● **To be done**
All of the data should be repeated exactly; pictures are not part of the copy.

● **Data block**
╭──

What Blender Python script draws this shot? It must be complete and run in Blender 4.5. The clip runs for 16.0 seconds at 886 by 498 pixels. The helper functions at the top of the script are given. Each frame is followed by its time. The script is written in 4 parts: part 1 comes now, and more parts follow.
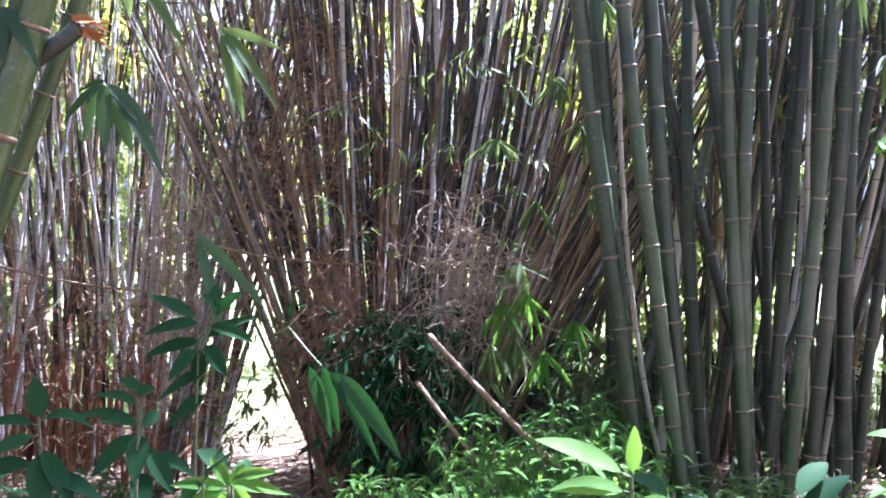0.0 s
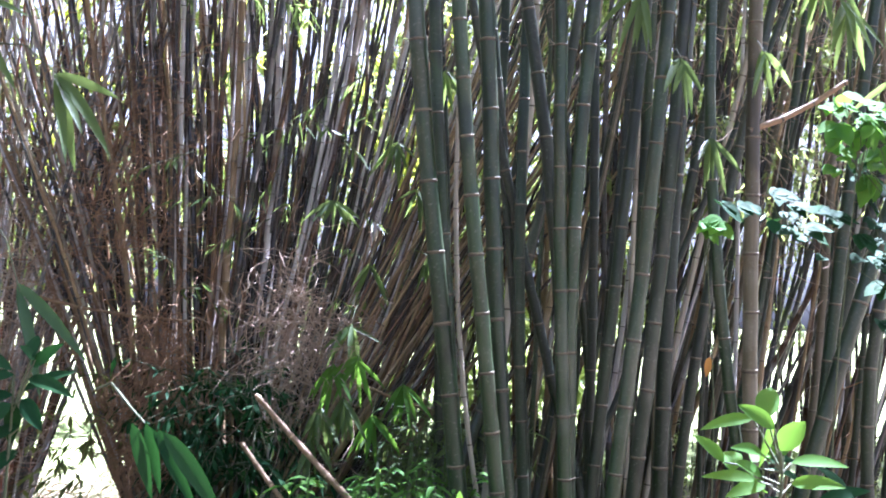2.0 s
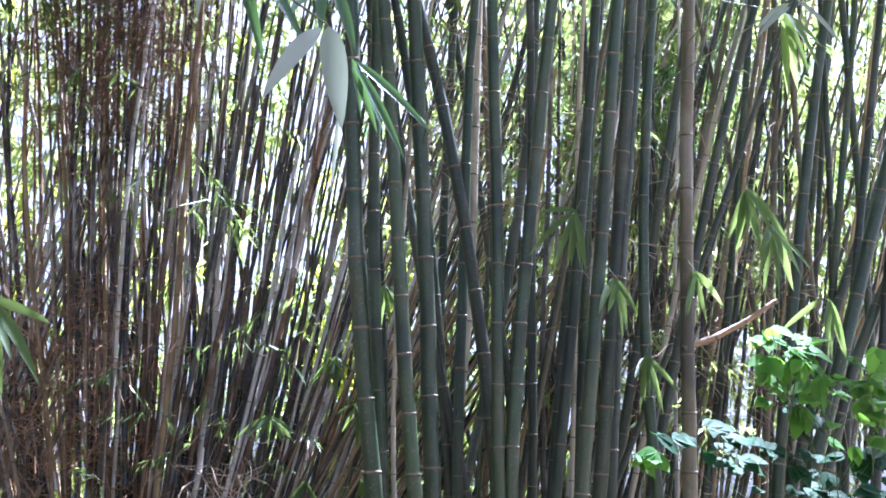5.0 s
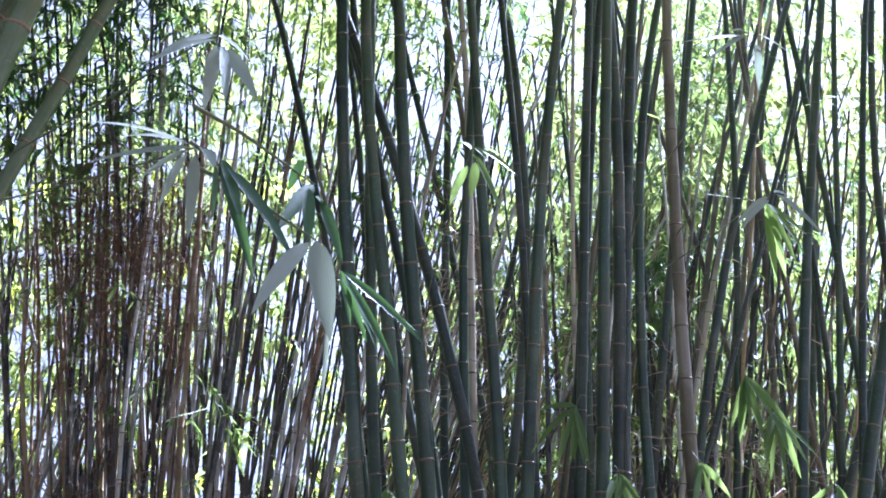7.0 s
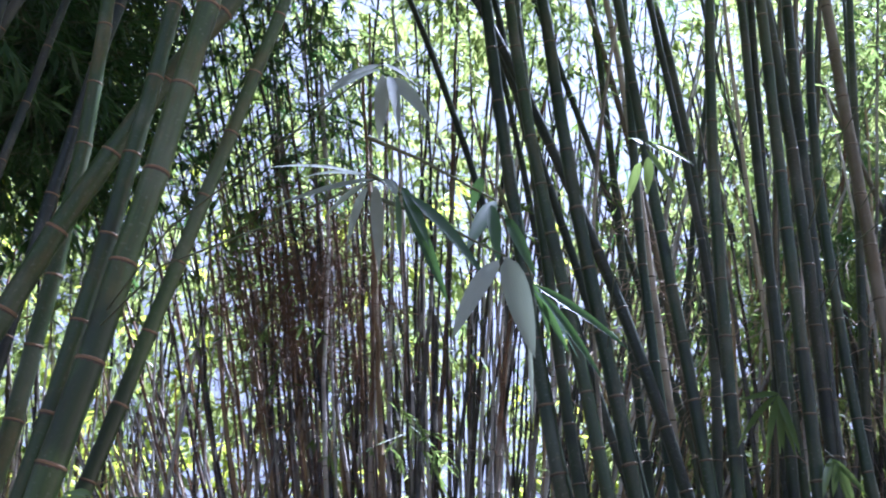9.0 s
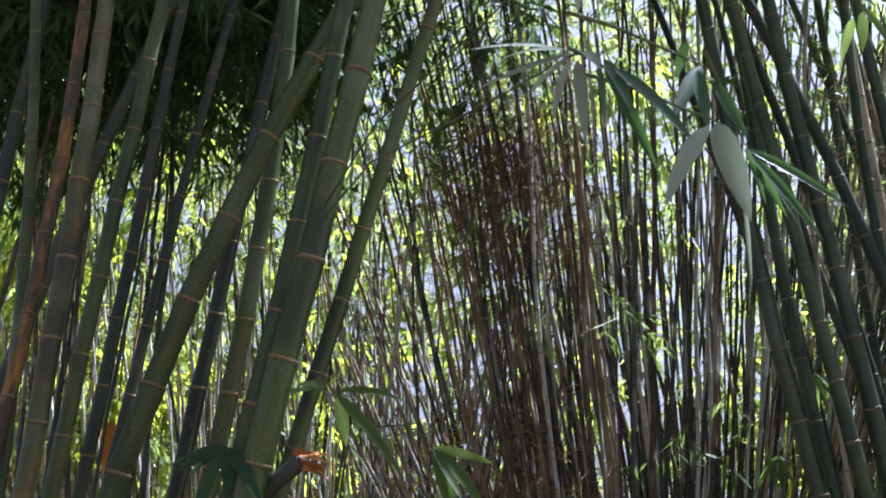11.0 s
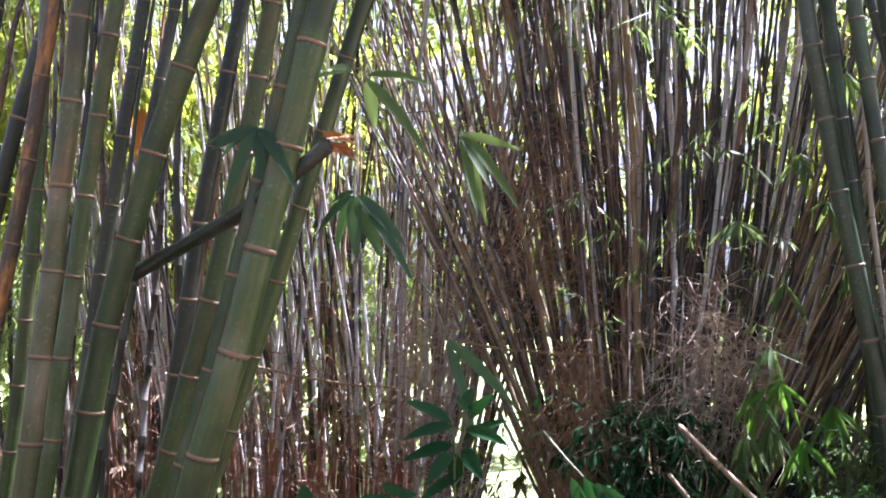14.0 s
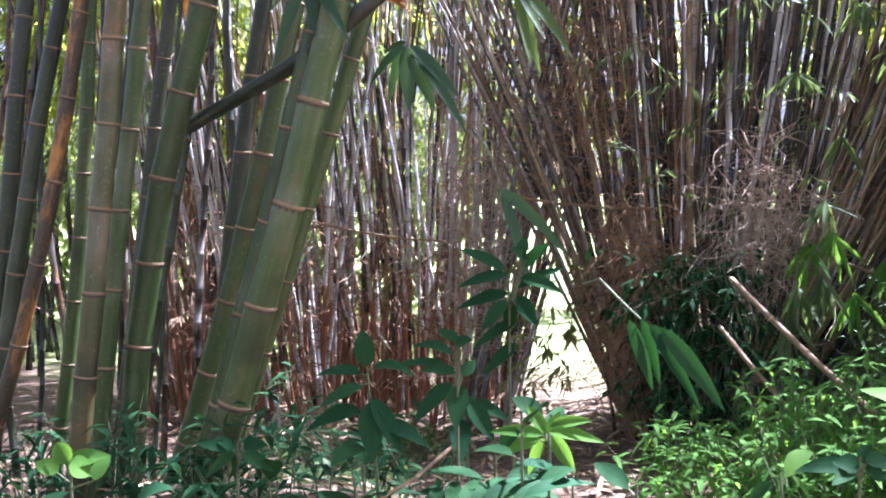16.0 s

╰──

● **Task result**
What Blender Python script draws this shot? It must be complete and run in Blender 4.5. The clip runs for 16.0 seconds at 886 by 498 pixels. The helper functions at the top of the script are given. Each frame is followed by its time. The script is written in 4 parts: part 1 comes now, and more parts follow.
0.0 s
2.0 s
5.0 s
7.0 s
9.0 s
11.0 s
14.0 s
16.0 s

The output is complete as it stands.